Problem to solve: Your task is to repeat the lines below exactly, excluding any pictures they contain.

Collected material:
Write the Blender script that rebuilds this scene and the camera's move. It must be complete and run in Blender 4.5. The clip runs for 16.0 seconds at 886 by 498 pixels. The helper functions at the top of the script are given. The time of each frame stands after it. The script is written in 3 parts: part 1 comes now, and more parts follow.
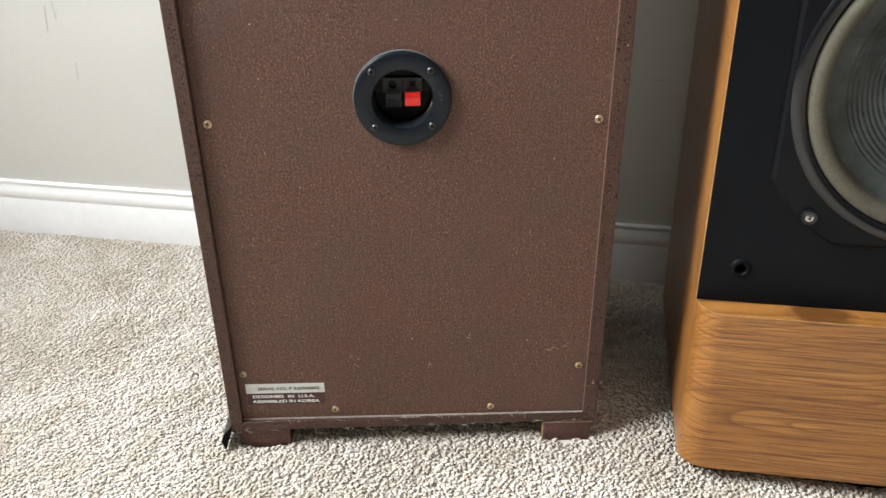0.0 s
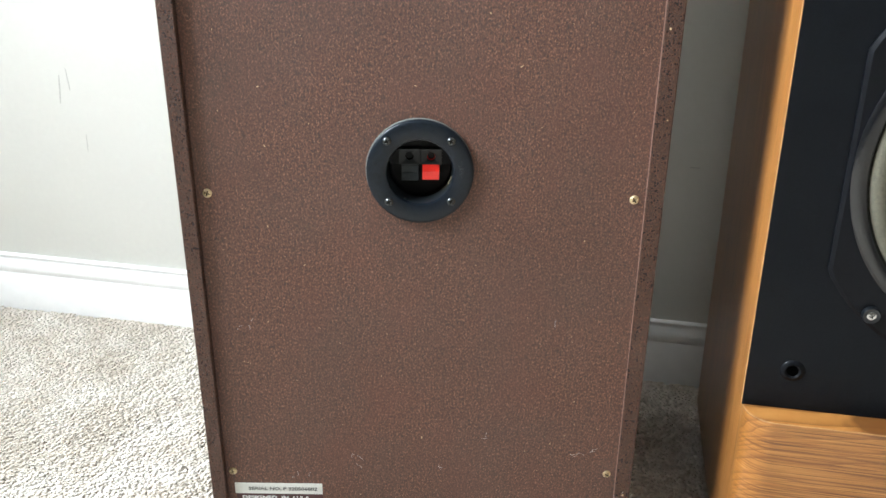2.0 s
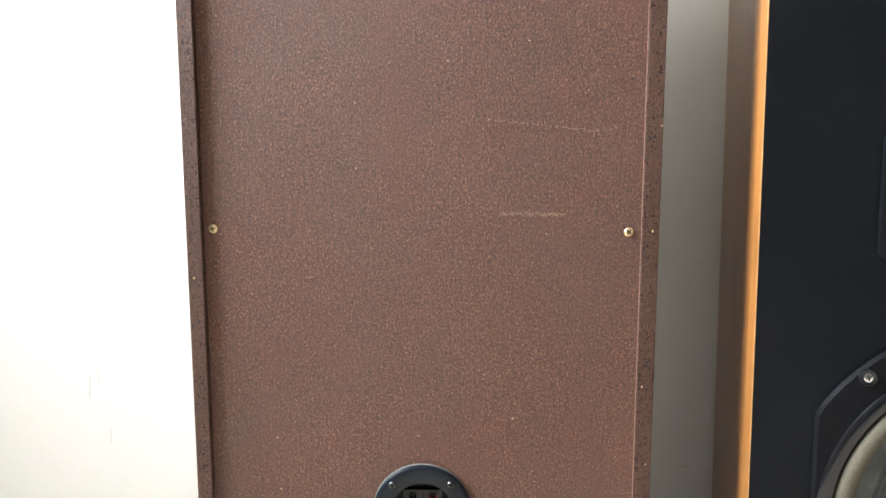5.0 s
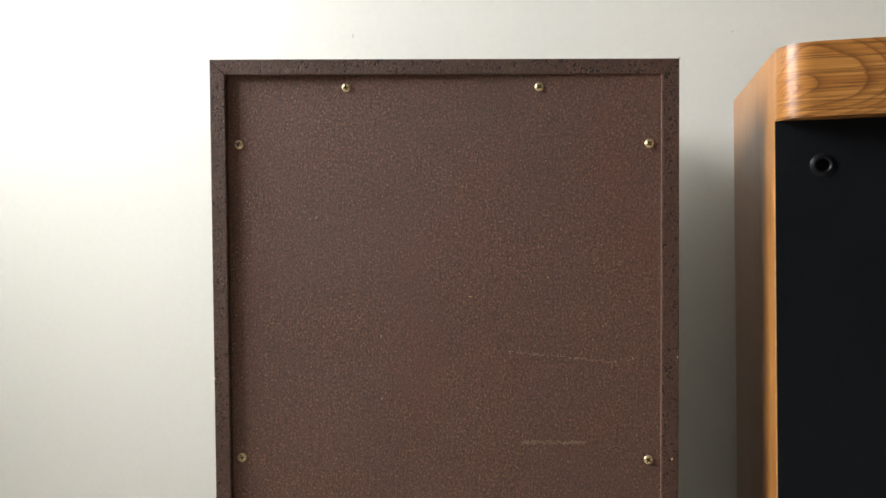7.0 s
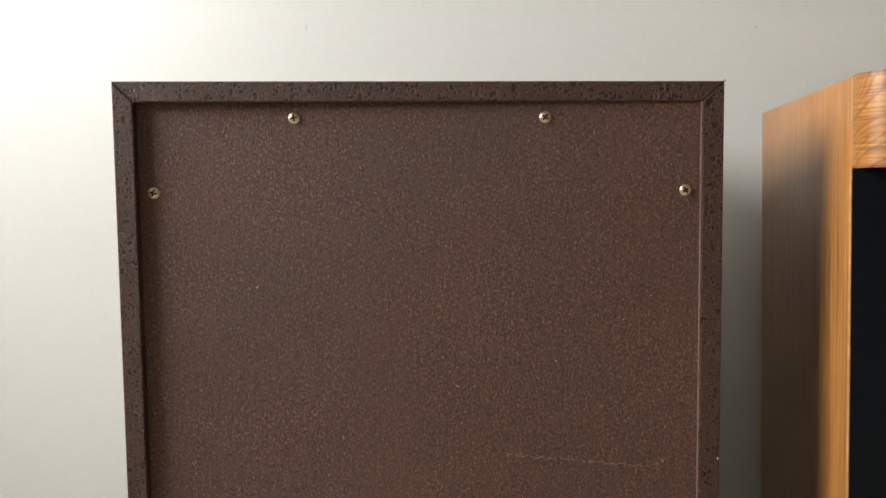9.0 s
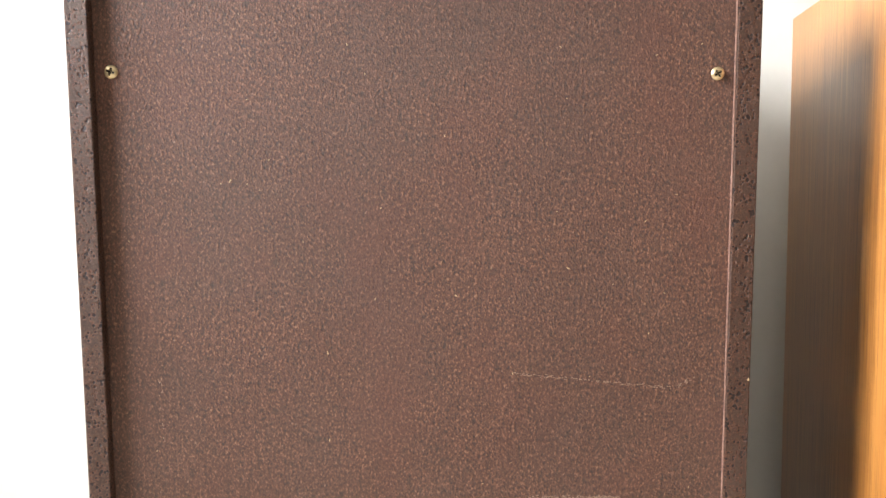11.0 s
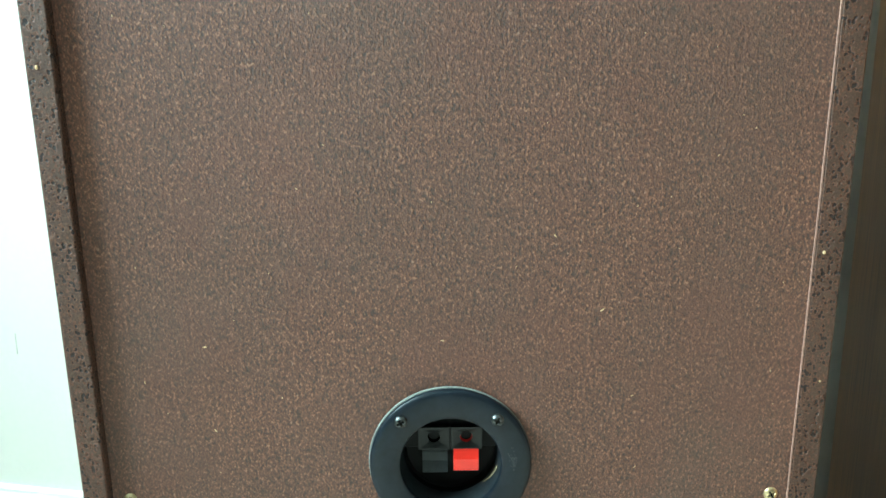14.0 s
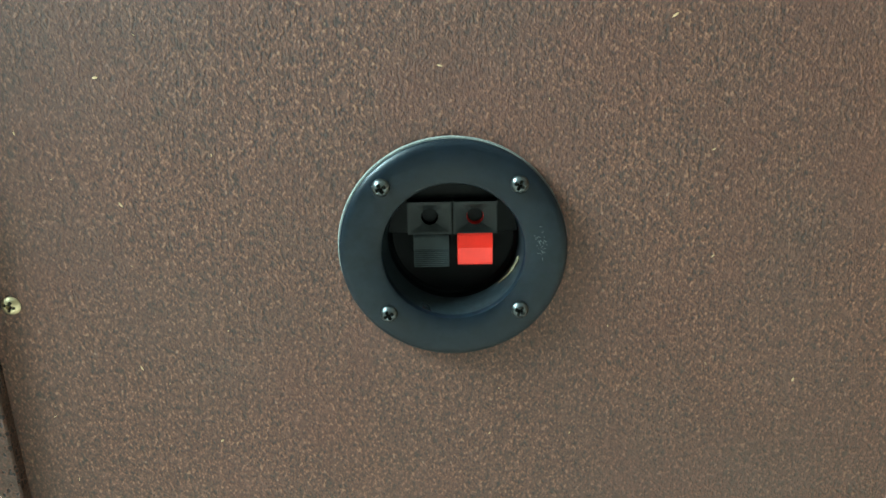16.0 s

Final result:
Write the Blender script that rebuilds this scene and the camera's move. It must be complete and run in Blender 4.5. The clip runs for 16.0 seconds at 886 by 498 pixels. The helper functions at the top of the script are given. The time of each frame stands after it. The script is written in 3 parts: part 1 comes now, and more parts follow.
0.0 s
2.0 s
5.0 s
7.0 s
9.0 s
11.0 s
14.0 s
16.0 s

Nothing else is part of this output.